Before the holiday season gets here, sit down with your spouse and talk about your expectations for the holidays. What food are you going to eat? What will you wear to holiday parties and Christmas Mass? How will you signal to each other that something is going wrong, or when you’re not being heard? By vocalizing what you expect the holidays to look like, your spouse will have a better picture of what the holidays mean to you. After all, we don’t get anywhere in marriage when we base things off of assumptions.

“The hardest holiday experience my husband and I had was definitely our first Christmas,” Sterling Jaquith remembers. She and her husband have learned to be clear with each other about what they expect the holidays to look like. “I don’t know why we didn’t think to talk about the holiday beforehand. We both woke up expecting to have the perfect Christmas without explaining to each other what our idea of a perfect Christmas was! A day that we thought would go down in the memory books as a magical first Christmas, quickly devolved into hurt feelings, misunderstandings, and sulking in our own corners. We came to discover that our idea of Christmas breakfast, Christmas presents, Christmas family gatherings, and even what we would wear throughout the day was very different!” After shedding some tears and cooling off, they were able to come together and talk about expectations. They both compromised and communicated to create a Christmas day that was pleasant for both of them.

Sterling and her husband weren’t the only couple to mention strong emotions about holiday expectations. “Emotions run high on these topics so it’s really important to realize the underpinnings of each spouse’s attachment to ways of doing things at holidays before you even attempt to discuss doing things a different way,” Leslie Sholly advised. She’s been married to her husband John for 28 years. “Just because your family did it one way doesn’t mean that’s the only way to do it!”

Learn to say “no”

When Amy Thomas married her husband over 16 years ago, they alternated whose family they spent the holidays with. One year they’d spend Thanksgiving with his parents, and Christmas with her family. But when they moved to Florida plane tickets became more expensive and plans had to change. “We’ve learned that when we go home we can’t do it all. My entire family lives in Kansas and we were stressing ourselves out by trying to see everyone and do everything,” Amy explained. “We always felt overwhelmed. So, we learned to say no to somethings and be reasonable in our expectations. Quality time is more important than quantity times.”

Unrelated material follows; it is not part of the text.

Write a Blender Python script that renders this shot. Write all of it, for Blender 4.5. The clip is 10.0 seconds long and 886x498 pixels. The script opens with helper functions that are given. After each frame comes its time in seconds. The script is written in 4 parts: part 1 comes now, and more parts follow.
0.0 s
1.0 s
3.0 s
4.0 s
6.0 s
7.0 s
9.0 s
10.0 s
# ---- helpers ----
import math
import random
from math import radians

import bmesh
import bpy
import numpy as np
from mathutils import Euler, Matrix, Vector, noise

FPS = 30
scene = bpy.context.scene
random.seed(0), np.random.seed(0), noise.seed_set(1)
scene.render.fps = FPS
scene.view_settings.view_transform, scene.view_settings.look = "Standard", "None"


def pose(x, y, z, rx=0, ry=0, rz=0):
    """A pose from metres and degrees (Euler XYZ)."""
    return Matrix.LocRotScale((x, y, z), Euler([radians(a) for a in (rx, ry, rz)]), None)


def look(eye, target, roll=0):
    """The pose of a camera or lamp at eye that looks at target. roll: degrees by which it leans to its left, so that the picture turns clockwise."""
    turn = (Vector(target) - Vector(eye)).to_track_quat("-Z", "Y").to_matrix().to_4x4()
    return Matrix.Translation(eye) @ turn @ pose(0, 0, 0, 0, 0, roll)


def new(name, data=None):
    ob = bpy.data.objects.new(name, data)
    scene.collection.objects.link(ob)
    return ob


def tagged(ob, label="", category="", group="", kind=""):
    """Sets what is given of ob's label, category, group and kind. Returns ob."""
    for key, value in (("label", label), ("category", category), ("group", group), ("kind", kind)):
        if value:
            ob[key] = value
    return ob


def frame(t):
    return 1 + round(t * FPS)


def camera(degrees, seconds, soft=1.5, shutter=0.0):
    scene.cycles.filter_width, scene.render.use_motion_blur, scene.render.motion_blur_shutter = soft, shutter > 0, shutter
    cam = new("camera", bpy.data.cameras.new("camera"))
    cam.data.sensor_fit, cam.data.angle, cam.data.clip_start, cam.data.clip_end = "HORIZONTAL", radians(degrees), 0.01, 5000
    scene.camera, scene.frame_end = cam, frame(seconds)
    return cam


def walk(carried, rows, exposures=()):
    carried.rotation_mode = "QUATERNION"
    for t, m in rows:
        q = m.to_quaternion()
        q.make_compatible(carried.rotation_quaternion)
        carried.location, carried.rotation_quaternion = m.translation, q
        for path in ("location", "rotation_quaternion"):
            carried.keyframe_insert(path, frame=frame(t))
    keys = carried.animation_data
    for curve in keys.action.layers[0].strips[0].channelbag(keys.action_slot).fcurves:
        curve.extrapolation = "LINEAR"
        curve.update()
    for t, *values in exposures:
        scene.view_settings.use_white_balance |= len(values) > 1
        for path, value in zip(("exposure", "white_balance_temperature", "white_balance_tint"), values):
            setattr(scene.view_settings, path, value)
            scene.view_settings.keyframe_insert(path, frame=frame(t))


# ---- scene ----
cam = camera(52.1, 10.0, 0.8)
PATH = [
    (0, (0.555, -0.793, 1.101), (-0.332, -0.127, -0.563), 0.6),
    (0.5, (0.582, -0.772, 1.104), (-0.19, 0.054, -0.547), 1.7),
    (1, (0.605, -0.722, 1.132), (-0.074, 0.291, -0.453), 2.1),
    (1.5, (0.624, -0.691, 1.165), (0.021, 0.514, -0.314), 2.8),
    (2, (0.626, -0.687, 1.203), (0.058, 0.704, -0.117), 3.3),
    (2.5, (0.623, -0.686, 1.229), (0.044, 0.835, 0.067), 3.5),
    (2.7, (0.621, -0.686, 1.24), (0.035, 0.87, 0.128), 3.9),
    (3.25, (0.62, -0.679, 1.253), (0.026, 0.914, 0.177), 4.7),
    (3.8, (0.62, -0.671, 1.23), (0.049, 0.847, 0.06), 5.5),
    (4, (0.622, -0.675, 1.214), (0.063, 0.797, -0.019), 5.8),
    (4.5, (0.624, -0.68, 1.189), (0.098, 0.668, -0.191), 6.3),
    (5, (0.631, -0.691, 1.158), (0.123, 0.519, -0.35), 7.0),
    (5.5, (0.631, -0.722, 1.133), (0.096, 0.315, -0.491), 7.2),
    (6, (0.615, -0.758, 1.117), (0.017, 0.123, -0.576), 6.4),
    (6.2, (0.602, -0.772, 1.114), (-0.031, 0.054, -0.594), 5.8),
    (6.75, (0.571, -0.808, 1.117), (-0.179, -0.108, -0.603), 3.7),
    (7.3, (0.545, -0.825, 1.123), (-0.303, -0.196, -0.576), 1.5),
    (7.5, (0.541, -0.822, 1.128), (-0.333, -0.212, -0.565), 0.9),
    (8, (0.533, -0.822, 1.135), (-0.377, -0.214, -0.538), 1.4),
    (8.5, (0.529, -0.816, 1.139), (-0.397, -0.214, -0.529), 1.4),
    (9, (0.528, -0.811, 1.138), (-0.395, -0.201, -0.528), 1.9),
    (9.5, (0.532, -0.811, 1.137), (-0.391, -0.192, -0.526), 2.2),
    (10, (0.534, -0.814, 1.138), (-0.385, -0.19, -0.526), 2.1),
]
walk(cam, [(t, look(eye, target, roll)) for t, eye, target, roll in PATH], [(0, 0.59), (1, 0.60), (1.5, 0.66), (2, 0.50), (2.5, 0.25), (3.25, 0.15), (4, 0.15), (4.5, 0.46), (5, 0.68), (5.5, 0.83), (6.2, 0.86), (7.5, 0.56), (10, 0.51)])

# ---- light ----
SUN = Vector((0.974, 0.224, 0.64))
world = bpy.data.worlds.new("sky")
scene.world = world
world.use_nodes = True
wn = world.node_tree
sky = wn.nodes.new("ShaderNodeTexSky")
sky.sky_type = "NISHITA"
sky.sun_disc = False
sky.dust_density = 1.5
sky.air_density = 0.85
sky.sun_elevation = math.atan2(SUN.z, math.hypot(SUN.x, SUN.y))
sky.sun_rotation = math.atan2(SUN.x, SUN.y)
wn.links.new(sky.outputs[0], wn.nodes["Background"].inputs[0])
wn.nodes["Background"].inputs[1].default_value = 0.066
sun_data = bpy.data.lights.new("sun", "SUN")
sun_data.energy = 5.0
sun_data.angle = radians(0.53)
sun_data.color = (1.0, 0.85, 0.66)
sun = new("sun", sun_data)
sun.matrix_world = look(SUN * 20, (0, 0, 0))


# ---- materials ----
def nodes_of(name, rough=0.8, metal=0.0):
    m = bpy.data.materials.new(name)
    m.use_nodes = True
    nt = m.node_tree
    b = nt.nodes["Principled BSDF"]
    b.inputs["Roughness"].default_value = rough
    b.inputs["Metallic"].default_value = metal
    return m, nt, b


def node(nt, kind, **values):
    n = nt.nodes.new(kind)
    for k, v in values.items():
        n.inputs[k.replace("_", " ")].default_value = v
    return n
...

Even though you may want to be at every single holiday gathering, it’s not worth stretching yourself too thin. If you are always checking your clock to see when you have to dash off to the next gathering, you miss out on quality time with those gathered around you in the present moment.

Life (and the holidays) aren’t always fair

Despite your best efforts, things won’t always be fair for everyone involved in your holiday celebrations. You’ll have to set boundaries, and those healthy boundaries may take others a little while to get used to.

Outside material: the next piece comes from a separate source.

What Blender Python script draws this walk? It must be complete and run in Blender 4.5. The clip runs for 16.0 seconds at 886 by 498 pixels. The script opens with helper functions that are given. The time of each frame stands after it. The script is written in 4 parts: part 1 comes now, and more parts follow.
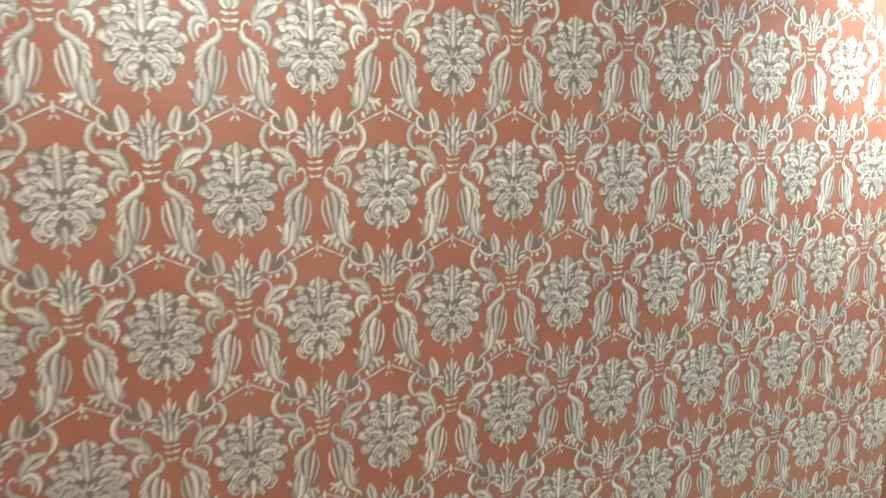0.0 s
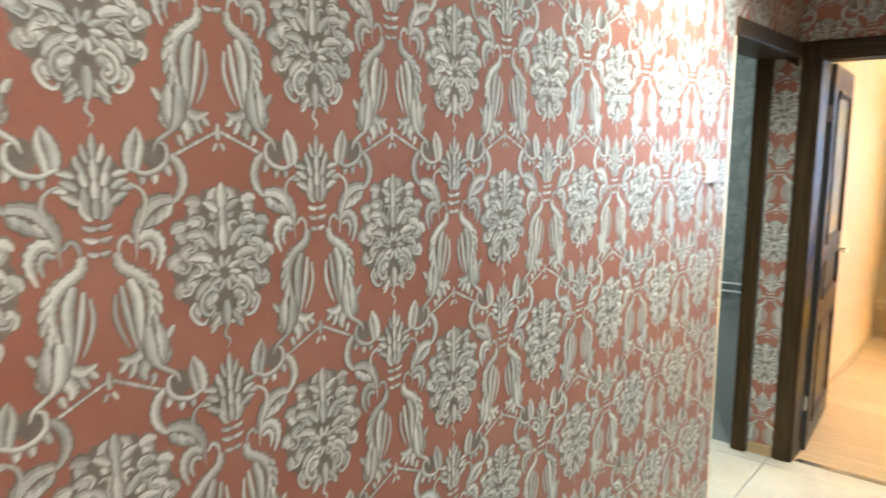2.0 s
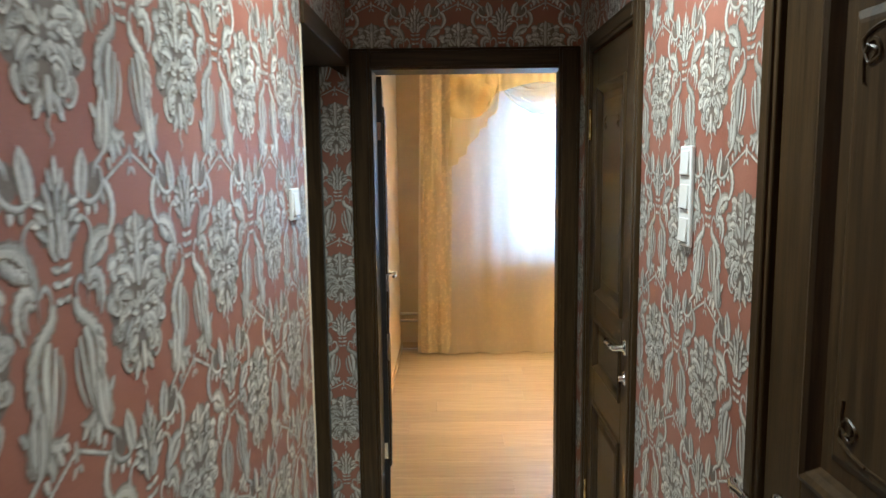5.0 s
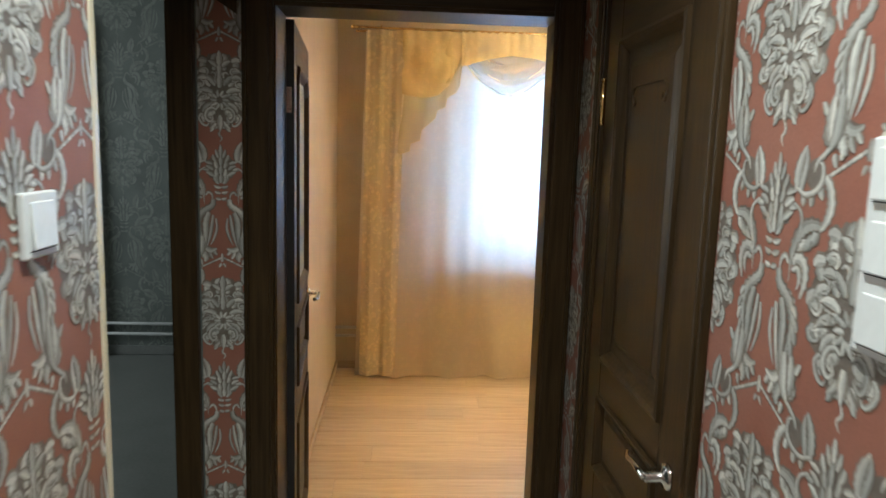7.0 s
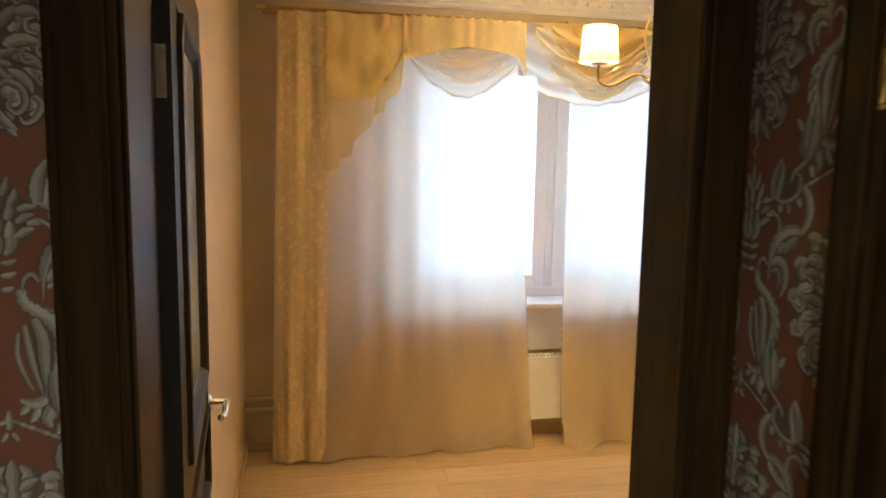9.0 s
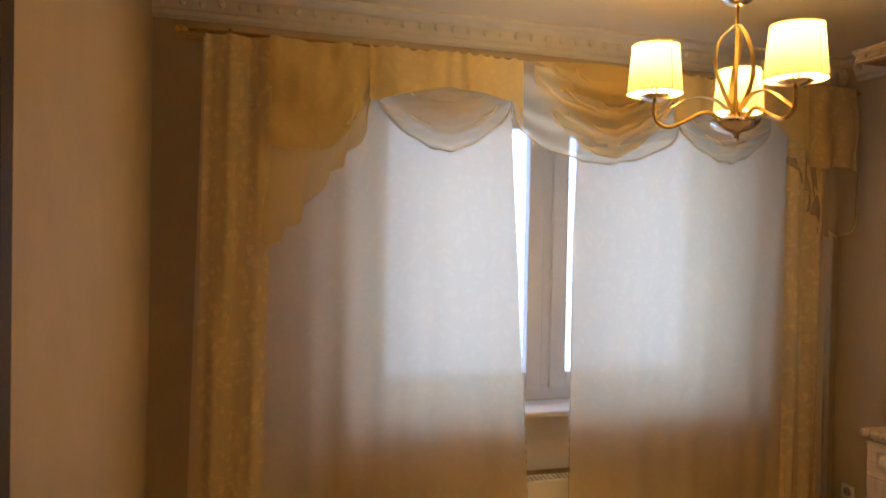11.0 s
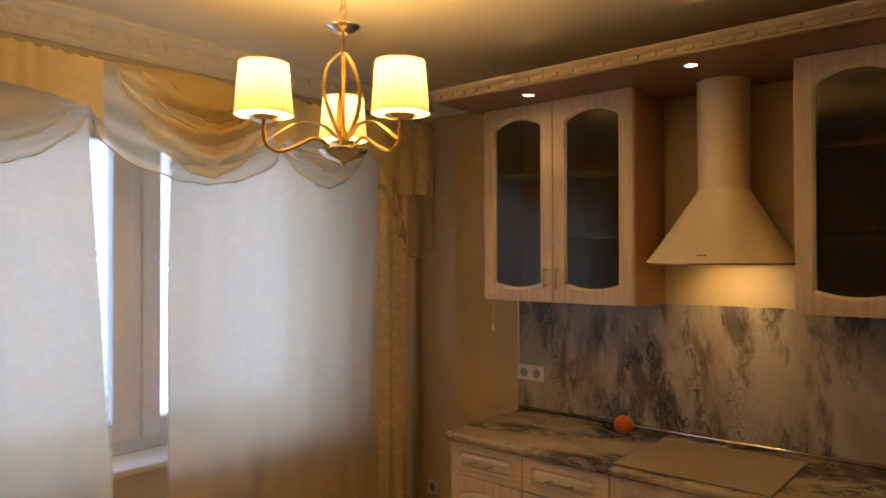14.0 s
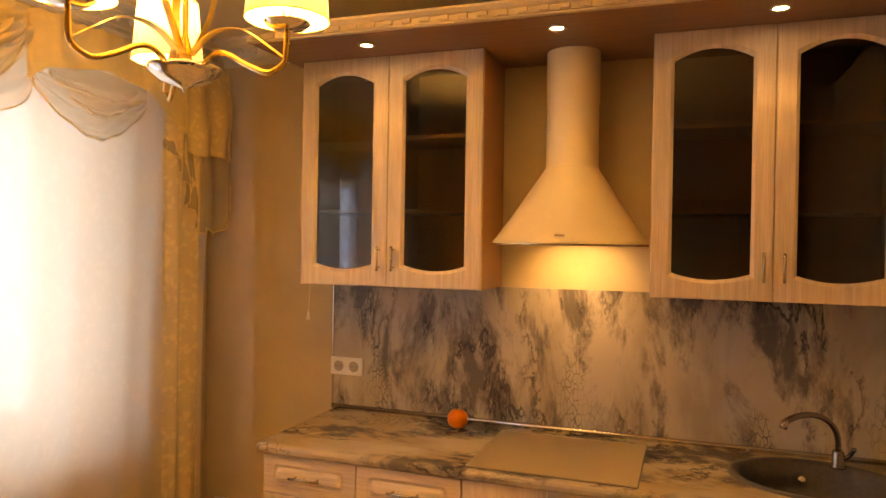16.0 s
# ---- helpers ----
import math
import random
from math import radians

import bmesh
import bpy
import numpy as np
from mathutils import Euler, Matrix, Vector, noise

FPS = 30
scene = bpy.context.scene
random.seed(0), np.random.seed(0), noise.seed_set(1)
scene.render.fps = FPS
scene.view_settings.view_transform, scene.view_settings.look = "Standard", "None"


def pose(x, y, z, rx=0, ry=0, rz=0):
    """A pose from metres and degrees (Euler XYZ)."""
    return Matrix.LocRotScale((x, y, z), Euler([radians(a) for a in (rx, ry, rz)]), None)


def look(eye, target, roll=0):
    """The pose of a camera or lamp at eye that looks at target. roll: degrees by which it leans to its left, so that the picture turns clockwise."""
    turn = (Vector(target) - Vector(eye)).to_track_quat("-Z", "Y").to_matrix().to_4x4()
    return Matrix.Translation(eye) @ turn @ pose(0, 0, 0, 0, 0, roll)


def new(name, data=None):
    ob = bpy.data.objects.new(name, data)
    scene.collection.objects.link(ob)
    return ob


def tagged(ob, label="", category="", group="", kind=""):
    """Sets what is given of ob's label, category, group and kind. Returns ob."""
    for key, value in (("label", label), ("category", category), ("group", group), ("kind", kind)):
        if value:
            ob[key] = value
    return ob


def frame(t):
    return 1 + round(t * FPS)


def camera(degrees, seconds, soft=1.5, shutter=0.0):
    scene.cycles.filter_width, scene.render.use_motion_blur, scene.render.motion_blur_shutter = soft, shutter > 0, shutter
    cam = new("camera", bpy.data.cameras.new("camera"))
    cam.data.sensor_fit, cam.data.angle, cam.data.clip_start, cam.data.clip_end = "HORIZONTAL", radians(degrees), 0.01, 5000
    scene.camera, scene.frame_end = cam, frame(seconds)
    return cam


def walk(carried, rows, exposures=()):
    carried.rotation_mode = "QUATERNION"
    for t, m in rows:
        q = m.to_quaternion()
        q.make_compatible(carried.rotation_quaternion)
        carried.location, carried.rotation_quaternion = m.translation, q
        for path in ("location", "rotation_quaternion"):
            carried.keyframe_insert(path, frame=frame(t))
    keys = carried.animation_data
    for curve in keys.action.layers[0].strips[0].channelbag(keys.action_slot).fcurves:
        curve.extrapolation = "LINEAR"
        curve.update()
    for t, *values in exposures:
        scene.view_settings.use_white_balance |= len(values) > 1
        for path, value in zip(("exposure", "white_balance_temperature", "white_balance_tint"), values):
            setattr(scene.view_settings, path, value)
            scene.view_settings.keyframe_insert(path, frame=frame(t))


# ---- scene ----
cam = camera(65.1, 16.0, shutter=0.4)
PATH = [
    (0, (1.658, -4.075, 1.622), (-0.148, -3.295, 1.26), 0.2),
    (0.5, (1.426, -3.968, 1.607), (-0.33, -3.056, 1.315), -1.1),
    (1, (1.27, -3.853, 1.611), (-0.427, -2.836, 1.319), 0.1),
    (1.5, (1.135, -3.791, 1.625), (-0.425, -2.59, 1.274), 0.2),
    (2, (0.915, -3.721, 1.637), (-0.364, -2.215, 1.328), 0.0),
    (2.5, (0.762, -3.648, 1.641), (-0.237, -1.941, 1.343), 0.9),
    (3, (0.629, -3.52, 1.623), (-0.12, -1.687, 1.343), 0.7),
    (3.5, (0.507, -3.412, 1.636), (-0.006, -1.499, 1.358), 1.5),
    (4, (0.392, -3.352, 1.634), (0.214, -1.378, 1.371), 0.4),
    (4.2, (0.331, -3.276, 1.62), (0.24, -1.299, 1.333), 0.5),
    (4.5, (0.354, -3.207, 1.62), (0.309, -1.234, 1.297), -0.2),
    (5, (0.414, -2.981, 1.636), (0.402, -0.997, 1.382), -0.7),
    (5.2, (0.434, -2.895, 1.641), (0.444, -0.914, 1.364), -0.0),
    (7.3, (0.47, -1.861, 1.634), (0.617, 0.113, 1.344), 1.7),
    (7.5, (0.448, -1.74, 1.621), (0.633, 0.23, 1.332), 1.6),
    (8, (0.378, -1.458, 1.643), (0.703, 0.499, 1.384), 1.5),
    (8.2, (0.374, -1.36, 1.651), (0.688, 0.595, 1.374), 1.4),
    (10.3, (0.218, -0.342, 1.603), (0.791, 1.567, 1.438), -0.1),
    (10.5, (0.266, -0.264, 1.603), (0.821, 1.651, 1.442), 0.2),
    (11, (0.35, -0.071, 1.629), (0.912, 1.848, 1.597), 1.1),
    (11.5, (0.347, 0.03, 1.658), (1.077, 1.892, 1.673), 0.3),
    (12, (0.339, 0.064, 1.683), (1.291, 1.822, 1.729), 0.7),
    (12.5, (0.355, 0.059, 1.683), (1.502, 1.697, 1.748), 0.9),
    (13, (0.383, 0.058, 1.678), (1.644, 1.608, 1.774), 1.1),
    (13.5, (0.366, 0.05, 1.68), (1.761, 1.479, 1.796), 0.9),
    (14, (0.402, 0.109, 1.671), (1.916, 1.416, 1.696), -0.1),
    (14.5, (0.532, 0.194, 1.657), (2.142, 1.379, 1.711), 1.2),
    (15, (0.587, 0.287, 1.649), (2.286, 1.344, 1.652), 2.6),
    (15.5, (0.581, 0.483, 1.639), (2.393, 1.327, 1.606), 1.2),
    (16, (0.587, 0.656, 1.642), (2.47, 1.33, 1.626), 0.9),
]
walk(cam, [(t, look(eye, target, roll)) for t, eye, target, roll in PATH], ((0,2.75,5700,2),(1.5,2.6,5500,2),(2.5,2.3,5400,2),(3,1.87,5300,2),(5.2,1.25,5400,4),(7.3,.84,5500,5),(8.2,.72,5700,5),(10.3,-.15,8300,16),(11.5,-.75,8000,15),(12.5,-.95,7900,15),(14.5,-.6,8700,17),(15,-.42,9800,20),(16,.38,13000,28)))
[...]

“Get over the idealization of  ‘fairness.’ Your time will never be perfectly equal among all parties, and any distribution will need to adapt to the changing needs of your relationship,” Kirby Hoberg said. She’s been married to her husband, Matt, for six years. “It’s okay to prioritize your little family’s needs and remember that this can be a just-for-this-year decision. This is the first year we will not be traveling to family for any of the major holidays. As sad as it is not to be physically present with our extended family for the holidays, it is also an exciting opportunity for our little family to stand on our own and make the best of our time together.”

Budget for the holidays together

Most of us grew up with Christmas gifts underneath the tree. But behind those wrapped goodies can be long stories of frustration and disagreements. How much should you spend on your family? Who should you buy gifts for? For Tracy and Anthony Smith, who have been married for 20 years, being on the same page about gifts for family and friends is crucial. “To approach the holidays as a team, we try to work as a team with budgeting for the holidays by communicating our ideas openly with one another,” Tracy explained. “We set clear expectations for who we will buy gifts for and the amount we can spend on each gift.” Tracy encouraged others to not be afraid to share expectations for gifts with extended family, too. “We try to encourage family members to not spend a lot of money on gifts for our children and for the most part, they listen to our desires.”

But what happens when your family doesn’t follow your wishes for holiday gift exchanges? “Gift-giving was tricky in the beginning not so much because we weren’t on the same page but because his family had very different ideas about gift-giving,” Leslie Sholly remembered. “Our family was giving gifts to more people than I wanted to and spending more than I thought was appropriate. We tried talking to John’s mother about our expectations with no success at all. It was just too important to her to give lots and lots of gifts. It took our almost-five-year-old refusing to open any more gifts and declaring, ‘That’s enough!’ to turn things around. Since then, we’ve been sent money to buy the gifts ourselves!”

Create your own family traditions 

When you are married, you get the chance to start family traditions of your own. Especially when kids enter the picture, it’s important to communicate with your spouse what traditions you’d like to carry on from your family of origin, and ideas that you have for new, unique traditions. “All questions about holidays ramped up once kids entered the picture,” Kirby Hoberg said. “There was suddenly a lot more emotional investment, from others and within ourselves, in our decisions about how much time to spend traveling to visit family over the holidays and which holiday traditions to observe. Learning to address all the issues around holidays as an honest offering of ourselves, instead of try-and-keep-everyone-happy, removed a lot of the emotional barriers to resolving conflicts.”